Most beginners think plugins alone can fix performance.

They can’t.

Real Performance Stack

[ Browser ]

[ CDN Cache ]

[ Page Cache ]

[ PHP Execution ]

[ Database ]

Where No-Settings Plugins Fit

They sit outside core performance layers.

What Actually Matters More

  • Page caching (eliminates PHP execution)
  • object caching (reduces database load)
  • CDN (reduces global latency)

Caching works by storing pre-generated responses.

Without these layers, your server still does full work on every request.

Step-by-Step: Beginner-Friendly Optimization Stack

If you’re starting from scratch, use this approach:

Step 1: Install a No-Settings Plugin

Start with:

  • Autoptimize
  • Flying Scripts

Step 2: Reduce Plugin Bloat

Use Perfmatters or manually remove unnecessary plugins.

Step 3: Add CDN

A CDN reduces latency by serving assets from edge locations, as described in Cloudflare’s CDN performance explanation.

Step 4: Upgrade Hosting or Enable Page Cache

This is where the biggest gains happen.

Visual Diagram: Performance Layer Breakdown

[ Browser ]

[ CDN ]

[ Page Cache ]

[ No-Settings Plugin Optimization ]

[ PHP ]

[ Database ]

This shows that no-settings plugins operate after caching layers, not instead of them.

Final Thoughts

“No-settings” performance plugins are a great entry point for beginners.

They improve frontend performance safely, reduce page weight, and help your site feel faster without requiring technical knowledge.

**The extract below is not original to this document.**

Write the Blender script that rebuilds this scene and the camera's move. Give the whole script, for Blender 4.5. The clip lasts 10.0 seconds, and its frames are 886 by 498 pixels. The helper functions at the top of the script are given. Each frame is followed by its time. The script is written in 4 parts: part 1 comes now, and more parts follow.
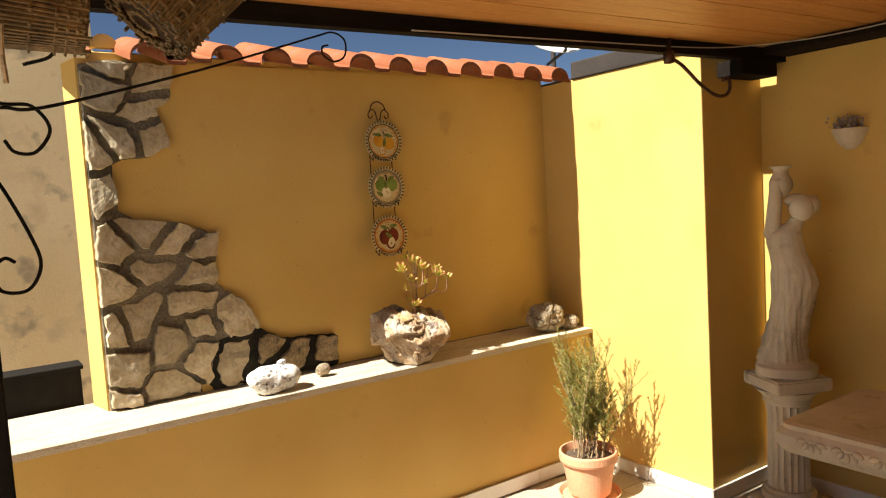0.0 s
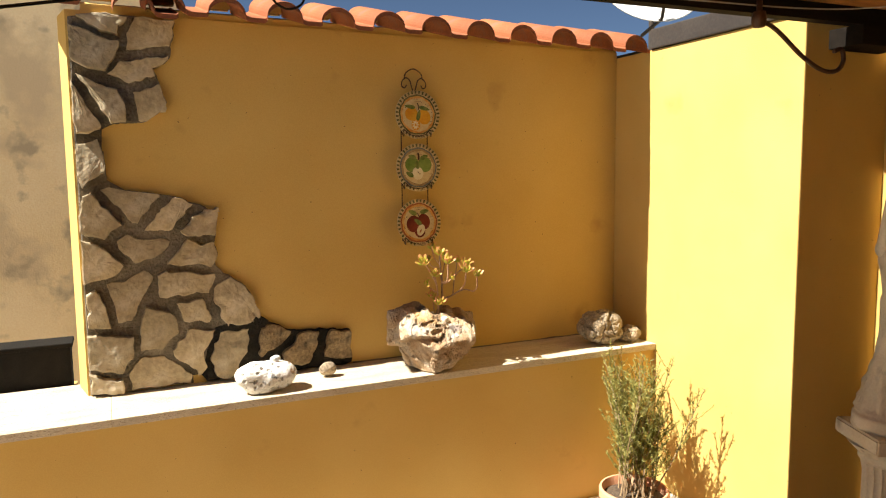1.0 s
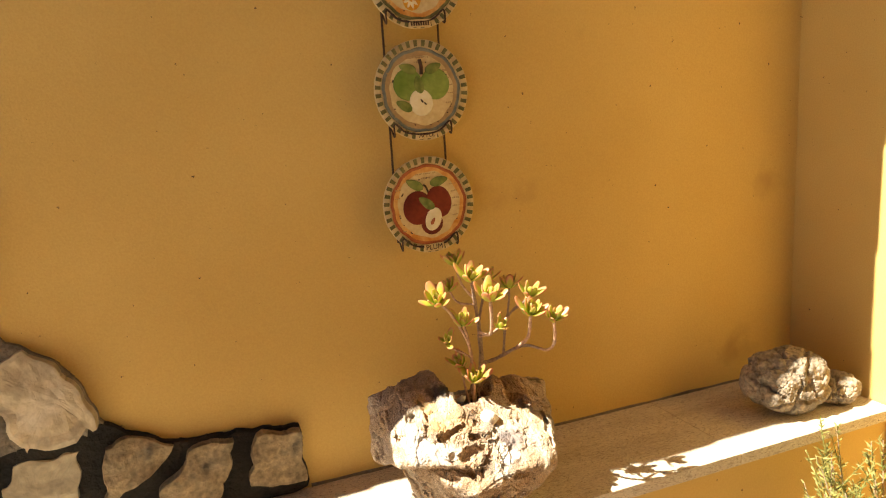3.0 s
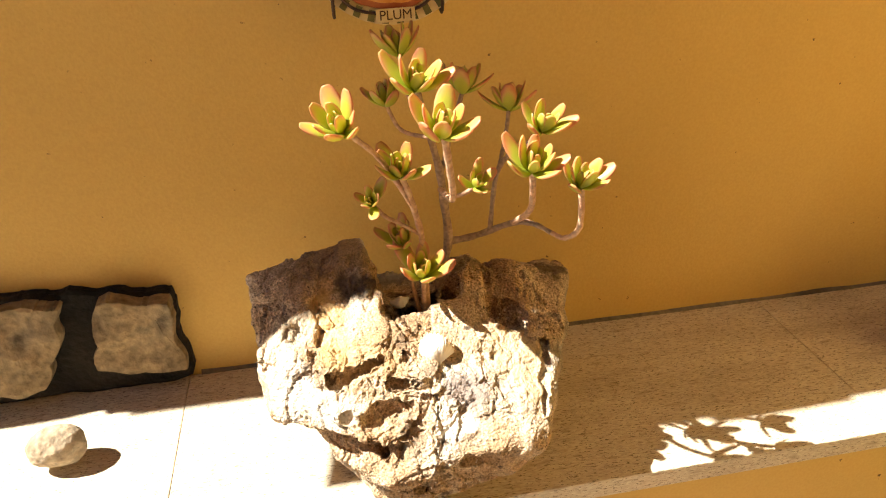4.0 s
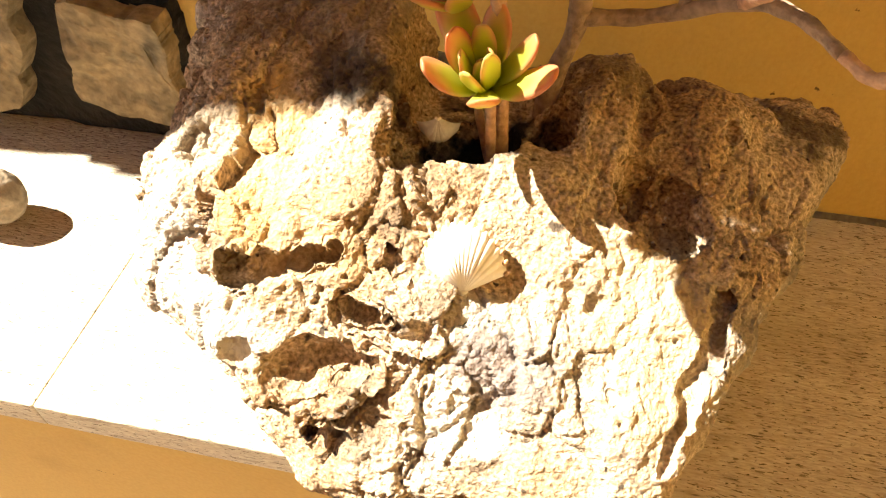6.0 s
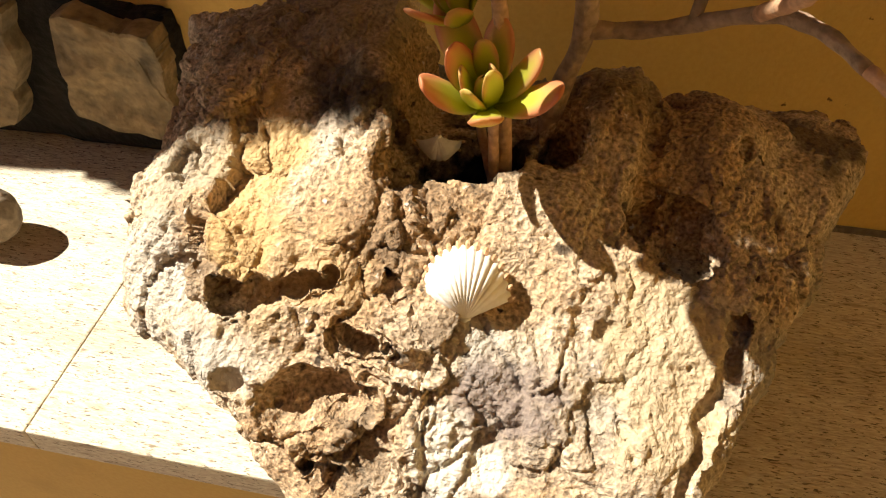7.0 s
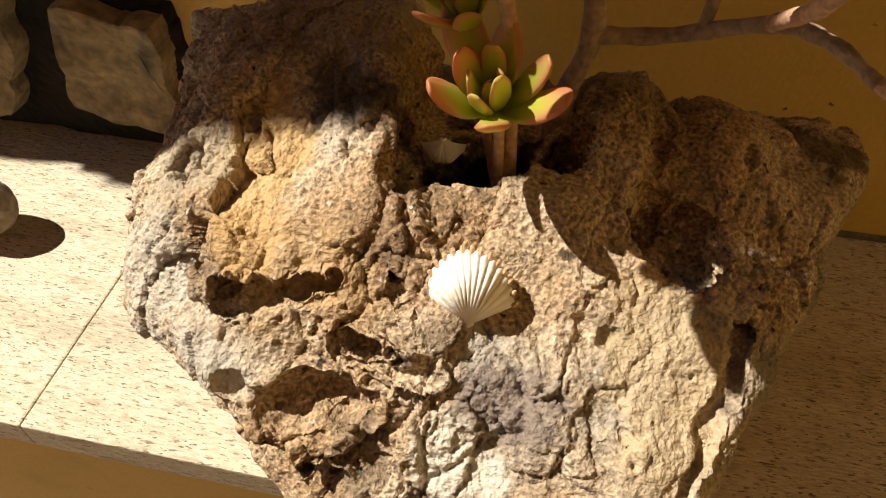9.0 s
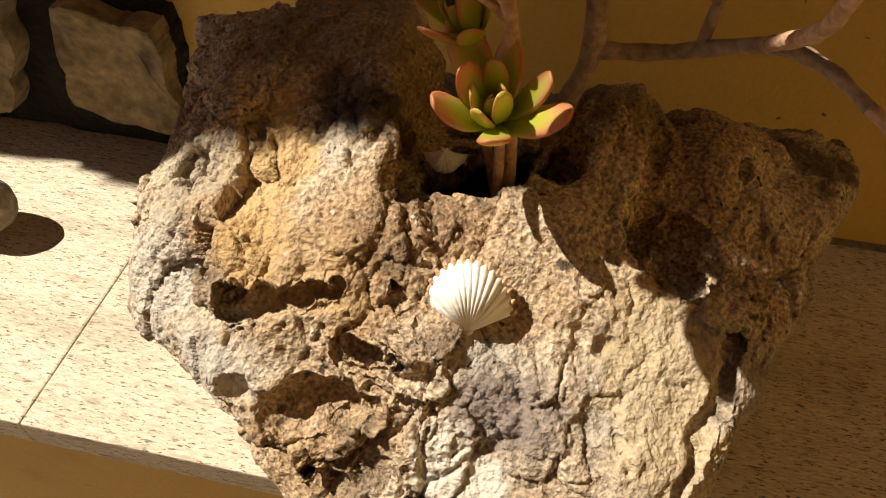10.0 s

But they are not a complete performance solution.

Real performance gains come from:

  • caching layers
  • server optimization
  • database efficiency

If you rely only on plugins, you’re optimizing the surface—not the system.


👉 Run a free scan and find issues instantly.

This will show your actual bottlenecks and give an “Impact Score” based on your infrastructure.

💡 Frequently Asked Questions

What is a no-settings performance plugin?

It’s a plugin that improves WordPress performance automatically without requiring manual configuration. It focuses on safe frontend optimizations like minification and script handling.

Do no-settings plugins improve server response time?

No. They primarily improve frontend rendering. Server response time depends on hosting, caching, and database performance.

Are no-settings plugins enough for WooCommerce?

No. WooCommerce requires server-level optimization, object caching, and efficient PHP processing due to dynamic content and frequent database queries.

Can I use multiple no-settings plugins together?

Yes, but carefully. Overlapping optimizations (like double minification) can cause conflicts. Always test performance after stacking plugins.

What’s the biggest performance mistake beginners make?

Relying only on plugins. Real performance improvements come from proper hosting infrastructure and caching layers, not just frontend optimization.